God prepares African natives
The Bushman Sekuba, an African of the mid 1900s, is another native prophet. A glowing being told him to travel eastward to find the Sabbath-keeping pastor Moyo who had a black book explaining about God. After hiking more than one hundred miles, a cloud appeared in the distance and led him another hundred miles to an Adventist missionary compound. There Sekuba received a Bible (that he could miraculously read). Those at the compound kept a Saturday-Sabbath and possessed the Ellen White, “Testimonies”, as the angel had instructed.

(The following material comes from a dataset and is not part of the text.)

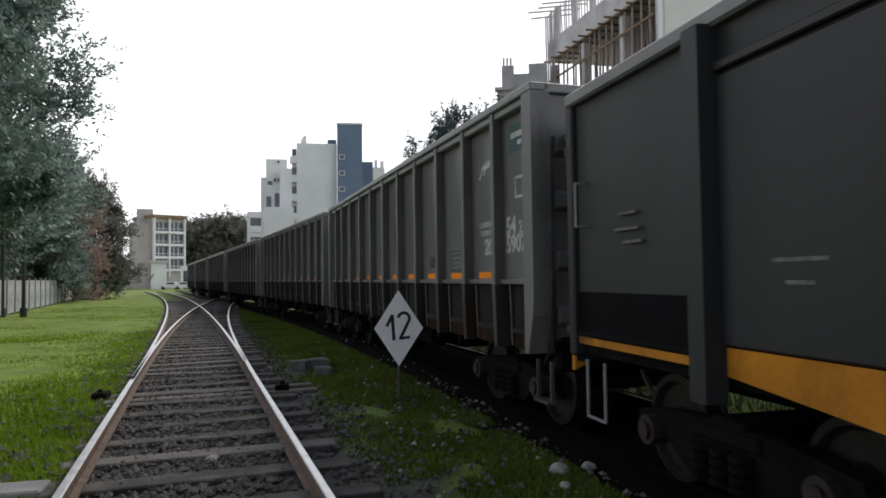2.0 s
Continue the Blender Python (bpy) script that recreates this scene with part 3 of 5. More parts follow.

Maniilaq revered God’s Sabbath
Most biographies about Maniilaq are written by Sunday-keepers. These chronicles report he observed one-day-in-seven, thinking it was Sunday. Quakers were the first to evangelize the Inupiat; sometime afterward they changed to Sunday observance.
Inupiat elders hold Maniilaq in the highest regard as a true prophet of God. To preserve his history for future generations, in 1978 Eskimos who knew of Maniilaq were invited to speak at The Nana Elders Conference. This meeting was transcribed and is similar to our Bible that preserves ancient history of God’s dealings with humanity.
In this document, an Eskimo named Aqsivaabruk is quoted as remembering earlier years when they kept Saturday sacred because Maniilaq rested every seventh-day.
Initially the Inupiat were confused on Maniilaq resting. Accusing him of being lazy, he responded by saying he kept the commandments of his heavenly Grandfather. Then Aqsivaabruk recalls how his people later followed the teachings of those who changed their Sabbath to Sunday.
How easy it is to adopt the teachings of authority figures in the church who, like the priests of Jesus’ day, “nail jots and tittles” of God’s law to the cross (Matthew 5:18). It is imperative we do not follow the traditions of men but obey Christ who said: “But in vain they do worship me, teaching for doctrines the commandments of men” (Matthew 15:9).